Goal.
Copy the data word for word, keeping every line.

— start Information supplied —

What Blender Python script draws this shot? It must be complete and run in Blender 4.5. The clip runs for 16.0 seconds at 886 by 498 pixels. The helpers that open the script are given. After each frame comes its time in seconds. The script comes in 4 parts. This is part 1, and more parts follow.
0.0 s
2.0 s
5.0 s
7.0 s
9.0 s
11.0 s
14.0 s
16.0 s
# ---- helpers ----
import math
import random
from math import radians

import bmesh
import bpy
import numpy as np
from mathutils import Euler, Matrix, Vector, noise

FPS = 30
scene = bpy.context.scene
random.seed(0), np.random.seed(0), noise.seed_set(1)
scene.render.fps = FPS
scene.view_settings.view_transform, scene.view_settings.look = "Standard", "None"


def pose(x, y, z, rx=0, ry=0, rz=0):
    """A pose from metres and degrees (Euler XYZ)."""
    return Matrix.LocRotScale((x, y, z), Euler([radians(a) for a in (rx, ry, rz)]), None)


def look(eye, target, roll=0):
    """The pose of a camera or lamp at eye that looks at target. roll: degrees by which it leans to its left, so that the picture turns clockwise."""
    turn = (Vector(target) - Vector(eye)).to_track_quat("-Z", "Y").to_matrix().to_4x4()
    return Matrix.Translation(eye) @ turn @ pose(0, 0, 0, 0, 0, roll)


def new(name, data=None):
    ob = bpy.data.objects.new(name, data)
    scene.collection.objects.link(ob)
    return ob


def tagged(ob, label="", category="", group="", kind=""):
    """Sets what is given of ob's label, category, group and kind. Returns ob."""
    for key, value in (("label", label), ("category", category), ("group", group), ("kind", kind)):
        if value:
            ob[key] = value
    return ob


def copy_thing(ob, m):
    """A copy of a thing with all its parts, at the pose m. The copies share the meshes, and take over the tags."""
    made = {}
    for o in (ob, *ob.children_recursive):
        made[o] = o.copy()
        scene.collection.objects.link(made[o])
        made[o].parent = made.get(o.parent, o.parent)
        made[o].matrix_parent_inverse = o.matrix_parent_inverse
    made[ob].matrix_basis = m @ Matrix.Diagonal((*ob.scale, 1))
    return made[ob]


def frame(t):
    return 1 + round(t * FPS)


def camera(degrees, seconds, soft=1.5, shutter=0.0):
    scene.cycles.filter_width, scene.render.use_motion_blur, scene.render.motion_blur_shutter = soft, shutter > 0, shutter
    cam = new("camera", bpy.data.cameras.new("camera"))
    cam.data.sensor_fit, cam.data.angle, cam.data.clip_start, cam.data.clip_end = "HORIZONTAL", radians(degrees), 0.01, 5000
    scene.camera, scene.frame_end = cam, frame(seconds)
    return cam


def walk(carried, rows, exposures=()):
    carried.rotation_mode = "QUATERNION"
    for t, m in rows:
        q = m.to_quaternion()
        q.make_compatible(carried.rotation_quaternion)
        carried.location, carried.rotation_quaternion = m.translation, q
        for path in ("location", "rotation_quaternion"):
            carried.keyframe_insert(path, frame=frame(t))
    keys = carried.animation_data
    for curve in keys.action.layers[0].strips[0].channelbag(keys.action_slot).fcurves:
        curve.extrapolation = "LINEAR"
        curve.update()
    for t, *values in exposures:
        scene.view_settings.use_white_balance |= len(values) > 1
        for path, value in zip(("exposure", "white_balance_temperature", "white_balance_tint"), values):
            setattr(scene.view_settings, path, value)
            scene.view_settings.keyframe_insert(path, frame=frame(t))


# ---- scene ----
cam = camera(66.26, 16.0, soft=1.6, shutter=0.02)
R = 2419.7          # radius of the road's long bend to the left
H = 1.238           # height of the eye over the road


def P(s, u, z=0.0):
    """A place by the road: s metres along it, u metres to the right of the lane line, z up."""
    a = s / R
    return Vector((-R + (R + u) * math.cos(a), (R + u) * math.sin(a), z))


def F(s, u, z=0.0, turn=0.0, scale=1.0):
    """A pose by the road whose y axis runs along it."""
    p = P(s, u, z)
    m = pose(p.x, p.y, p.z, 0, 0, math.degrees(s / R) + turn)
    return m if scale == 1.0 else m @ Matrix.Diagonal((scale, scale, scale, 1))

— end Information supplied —

Answer to the problem.
What Blender Python script draws this shot? It must be complete and run in Blender 4.5. The clip runs for 16.0 seconds at 886 by 498 pixels. The helpers that open the script are given. After each frame comes its time in seconds. The script comes in 4 parts. This is part 1, and more parts follow.
0.0 s
2.0 s
5.0 s
7.0 s
9.0 s
11.0 s
14.0 s
16.0 s
# ---- helpers ----
import math
import random
from math import radians

import bmesh
import bpy
import numpy as np
from mathutils import Euler, Matrix, Vector, noise

FPS = 30
scene = bpy.context.scene
random.seed(0), np.random.seed(0), noise.seed_set(1)
scene.render.fps = FPS
scene.view_settings.view_transform, scene.view_settings.look = "Standard", "None"


def pose(x, y, z, rx=0, ry=0, rz=0):
    """A pose from metres and degrees (Euler XYZ)."""
    return Matrix.LocRotScale((x, y, z), Euler([radians(a) for a in (rx, ry, rz)]), None)


def look(eye, target, roll=0):
    """The pose of a camera or lamp at eye that looks at target. roll: degrees by which it leans to its left, so that the picture turns clockwise."""
    turn = (Vector(target) - Vector(eye)).to_track_quat("-Z", "Y").to_matrix().to_4x4()
    return Matrix.Translation(eye) @ turn @ pose(0, 0, 0, 0, 0, roll)


def new(name, data=None):
    ob = bpy.data.objects.new(name, data)
    scene.collection.objects.link(ob)
    return ob


def tagged(ob, label="", category="", group="", kind=""):
    """Sets what is given of ob's label, category, group and kind. Returns ob."""
    for key, value in (("label", label), ("category", category), ("group", group), ("kind", kind)):
        if value:
            ob[key] = value
    return ob


def copy_thing(ob, m):
    """A copy of a thing with all its parts, at the pose m. The copies share the meshes, and take over the tags."""
    made = {}
    for o in (ob, *ob.children_recursive):
        made[o] = o.copy()
        scene.collection.objects.link(made[o])
        made[o].parent = made.get(o.parent, o.parent)
        made[o].matrix_parent_inverse = o.matrix_parent_inverse
    made[ob].matrix_basis = m @ Matrix.Diagonal((*ob.scale, 1))
    return made[ob]


def frame(t):
    return 1 + round(t * FPS)


def camera(degrees, seconds, soft=1.5, shutter=0.0):
    scene.cycles.filter_width, scene.render.use_motion_blur, scene.render.motion_blur_shutter = soft, shutter > 0, shutter
    cam = new("camera", bpy.data.cameras.new("camera"))
    cam.data.sensor_fit, cam.data.angle, cam.data.clip_start, cam.data.clip_end = "HORIZONTAL", radians(degrees), 0.01, 5000
    scene.camera, scene.frame_end = cam, frame(seconds)
    return cam


def walk(carried, rows, exposures=()):
    carried.rotation_mode = "QUATERNION"
    for t, m in rows:
        q = m.to_quaternion()
        q.make_compatible(carried.rotation_quaternion)
        carried.location, carried.rotation_quaternion = m.translation, q
        for path in ("location", "rotation_quaternion"):
            carried.keyframe_insert(path, frame=frame(t))
    keys = carried.animation_data
    for curve in keys.action.layers[0].strips[0].channelbag(keys.action_slot).fcurves:
        curve.extrapolation = "LINEAR"
        curve.update()
    for t, *values in exposures:
        scene.view_settings.use_white_balance |= len(values) > 1
        for path, value in zip(("exposure", "white_balance_temperature", "white_balance_tint"), values):
            setattr(scene.view_settings, path, value)
            scene.view_settings.keyframe_insert(path, frame=frame(t))


# ---- scene ----
cam = camera(66.26, 16.0, soft=1.6, shutter=0.02)
R = 2419.7          # radius of the road's long bend to the left
H = 1.238           # height of the eye over the road


def P(s, u, z=0.0):
    """A place by the road: s metres along it, u metres to the right of the lane line, z up."""
    a = s / R
    return Vector((-R + (R + u) * math.cos(a), (R + u) * math.sin(a), z))


def F(s, u, z=0.0, turn=0.0, scale=1.0):
    """A pose by the road whose y axis runs along it."""
    p = P(s, u, z)
    m = pose(p.x, p.y, p.z, 0, 0, math.degrees(s / R) + turn)
    return m if scale == 1.0 else m @ Matrix.Diagonal((scale, scale, scale, 1))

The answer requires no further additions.